Citizens for a Better Nassau – Nassau County continues to struggle with growth

Citizens for a Better Nassau
By Bill Gingrich
September 20, 2021

” . . . our county continues to ask current taxpayers to subsidize growth rather than ask future residents to help pay for the assets they will also benefit from.”

Across the country and certainly here in Florida, we’re seeing explosive housing markets and governments taking action to accommodate growth while working to maintain a high quality of life in their area. Similarly, Nassau County is facing a huge population infusion.

The Nassau County Commission and staff have taken some positive first steps to plan for future growth, including better land-use planning – much of which will internalize future impacts through compact, mixed-use development. They’ve raised impact fees substantially to ensure that growth pays for the effects of future growth. The county has hired experts to get a better handle on how they’ll address an enormous capital deficit built up over decades in the form of unpaved roads and woefully deficient park and recreation facilities, to name a few. Unfortunately, the county commission has also substantially raised our taxes to begin to address some of the capital priorities that should have largely been borne by higher impact fees long ago. Despite that, all of these steps have moved the county in the right direction.

However, planning, studying, and programming are all meaningless unless and until the county identifies funding sources and prepares a plan of action. Concerning long-lived capital projects, we have yet to see any county taxing body seek bond financing for things, such as schools, roads, and parks. Interest rates have remained at historic lows for over a decade, but many economists believe we will soon face rising interest rates. Recent spikes in inflation foreshadow a very different interest rate future.

Decades of financial mismanagement have left us with unpaved, expensive-to-maintain roads, poorly maintained and inadequate infrastructure of all kinds, and a dearth of park and recreation facilities needed by our growing county. The county’s perhaps well-intended but misguided aversion to using any debt to fund capital projects defies understanding. Doing so would ensure taxpayer equity and that future growth helps pay for the parks, recreational facilities, roads, and fire and rescue services new residents will use along with existing residents. In essence, our county continues to ask current taxpayers to subsidize growth rather than ask future residents to help pay for the assets they will also benefit from.

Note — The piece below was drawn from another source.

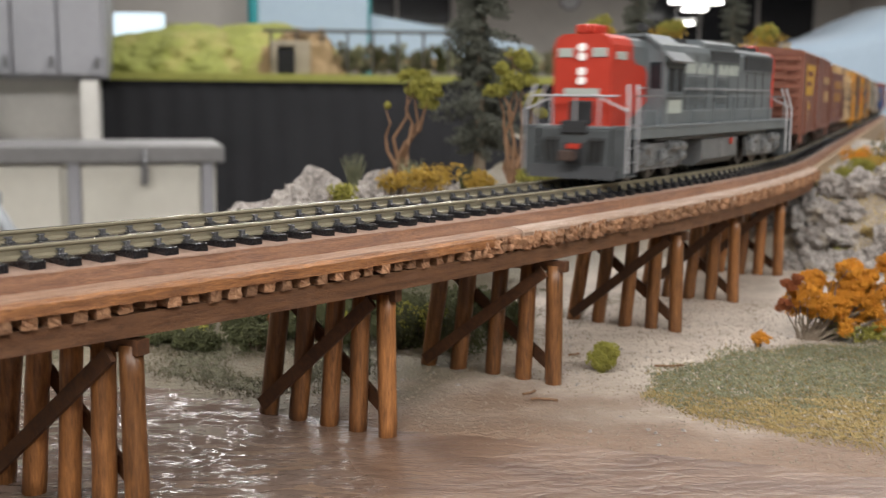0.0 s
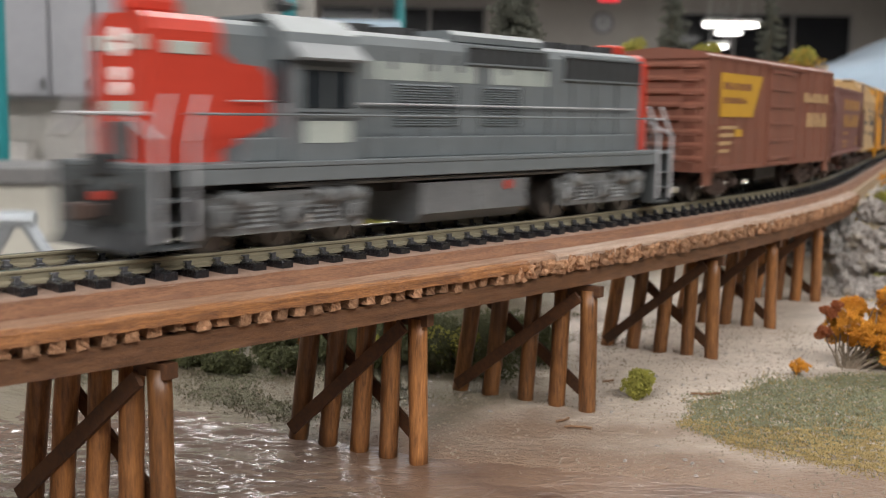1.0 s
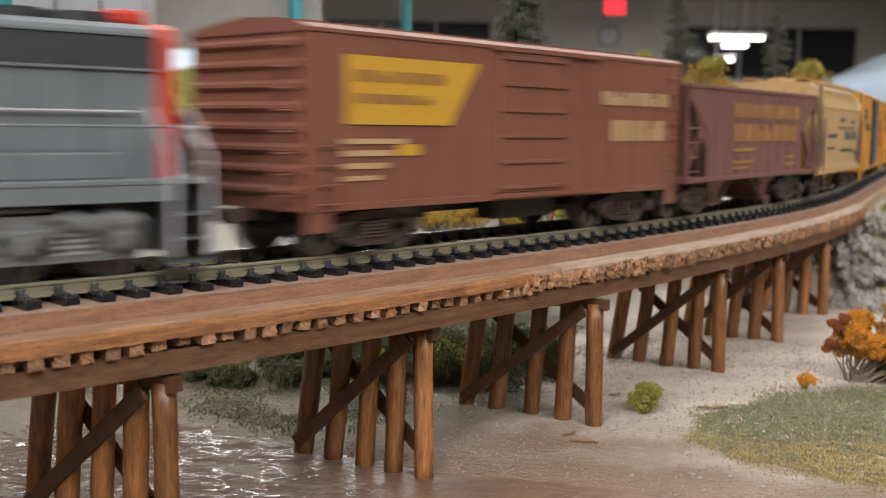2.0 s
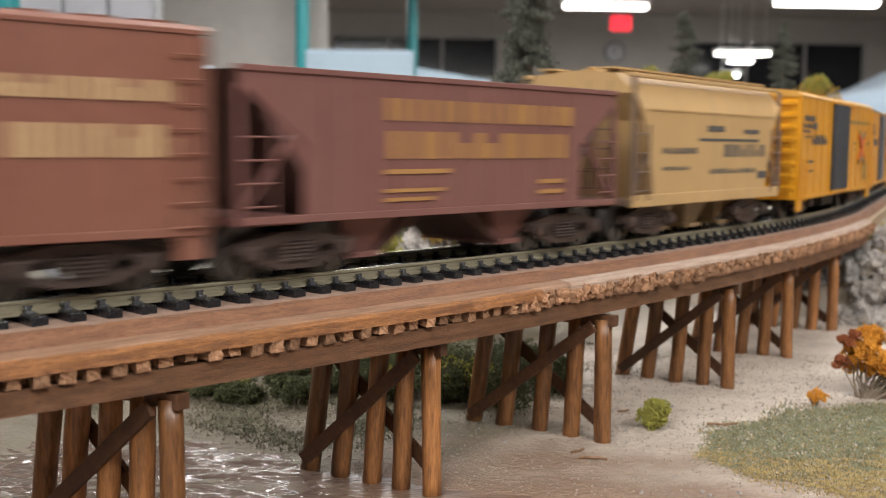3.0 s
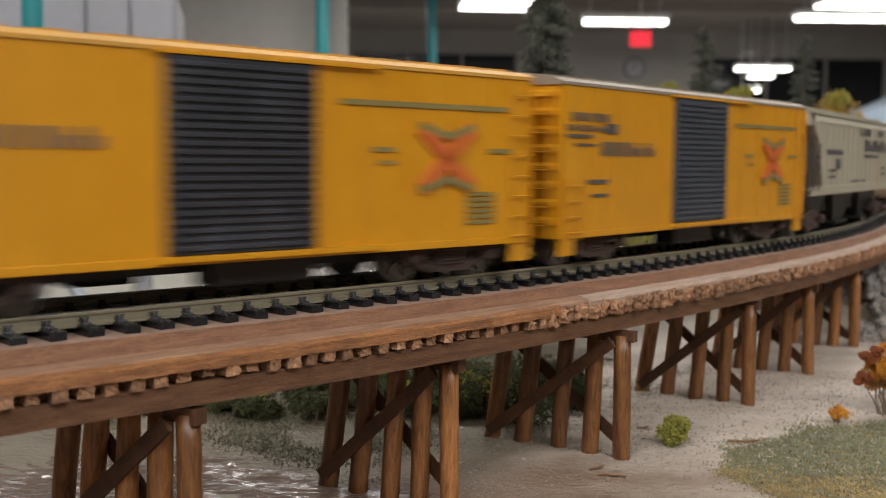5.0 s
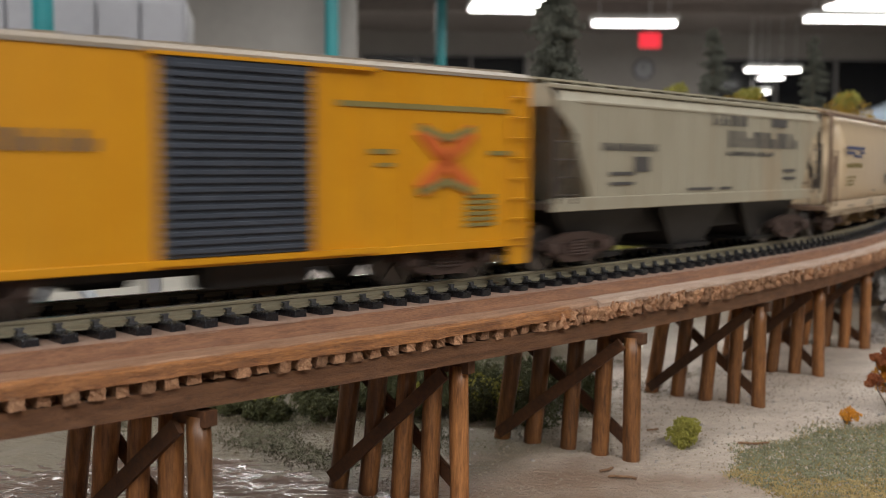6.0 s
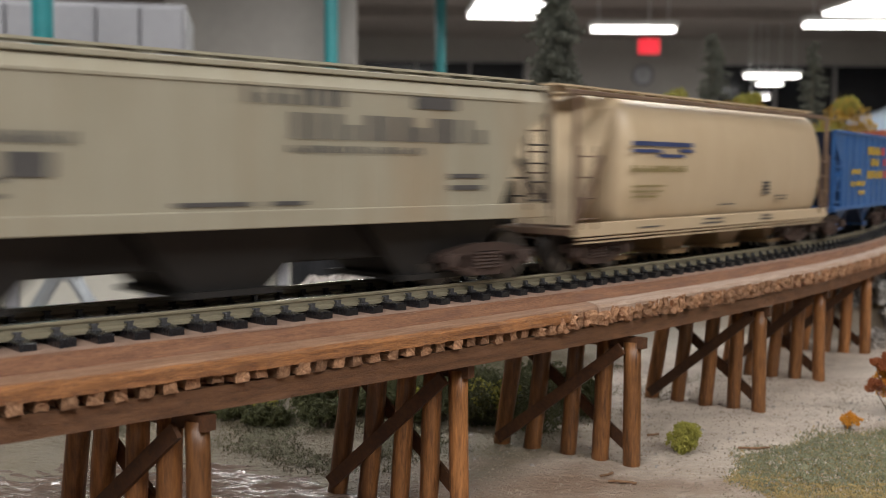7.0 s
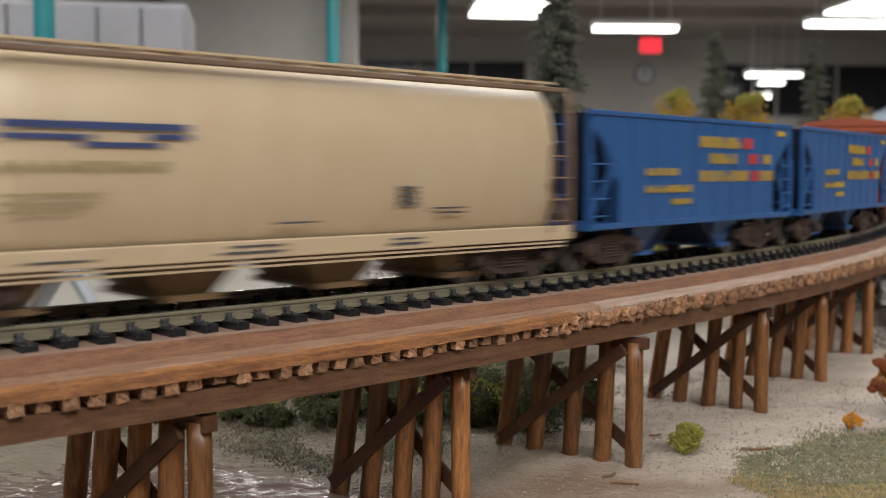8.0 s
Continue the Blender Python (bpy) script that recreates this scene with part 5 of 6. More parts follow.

Compounding this is our population growth rate. In July 2020, then Assistant County Manager Taco Pope reported that “Nassau County is growing at an exceptional rate…at a rate higher than the state,” and stated that “Projections are that Nassau County will be the seventh fastest-growing county in the state to 2030.” The county commission cannot stop this growth unless the taxpayers are willing to purchase the property or the development rights of citizens that own the property. It is simply not sustainable to burden current taxpayers alone to pay cash for long-lived capital projects. If we don’t start bond financing these things, we’ll never catch up with our capital deficit.

In addition, Nassau County desperately needs a long-term commitment to economic development to attract sizeable private capital investment to our county. These types of new taxpayers, unlike residential taxpayers, cannot homestead their properties, they consume less in government services, and they broaden and diversify our tax base while also making our local economy more resilient in future economic downturns and employing our citizens closer to their homes. After all, we still have almost 70% of our working population clogging our roads to commute to jobs outside of Nassau County. On a larger scale, the state of Florida is already doing this, and their efforts will undoubtedly lead to increased growth here in Nassau County – growth we are not prepared to manage with the current philosophy.

These are important issues facing our county, and whether they are addressed or not will indicate how our county prospers in the short and long term. Because of this, Citizens for a Better Nassau County will continue to reevaluate the steps the county commission takes and, when necessary, will be constructively critical in the spirit of making our county a better place to live and work. The job of county commissioners isn’t simply to placate voters to get re-elected, but actually to do the job they were elected to do. Make the right tough calls and then defend them.

Bill Gingrich is a retired GE executive and chairman of Citizens for a Better Nassau County.

 

2 Comments
Oldest
Newest Most Voted
Inline Feedbacks
View all comments

Randy
Randy (@guest_62584)
2 years ago

So let’s do bond financing, we can make all the money now, and leave the deficit and bond repayment for future generations.

People complained the county was to slow to react to growth around 2004-2007. The process was slow to expand into Nassau County. Then a push to replace county commissioners with people who want more development. Well this is the result…uncontrolled growth and expansion with reckless fiscal policies… Have fun putting the Genie back into the bottle.

Former long time Yulee resident that left the county for less crowded places…

Charles Loouk
Trusted Member
Charles Loouk(@charles-loouk)
2 years ago

I disagree on certain points with the author. It seems like the author should travel to some of the areas where people moving to this county are coming from to see why they left. The roads are MUCH better here, the parks and rec are more plentiful, and more. If you look at Arlington County, VA – where I moved from – they not only have horrible roads, overcrowded parks, and a growing number of empty storefronts, but they also do not have their fiscal house in order. They recently included a ballot measure on a bond to finance changing the light bulbs in the streets – and it PASSED! This is what can happen with reckless debt financing. Endless tax increases to pay for endless amounts of increasing debt and interest payments.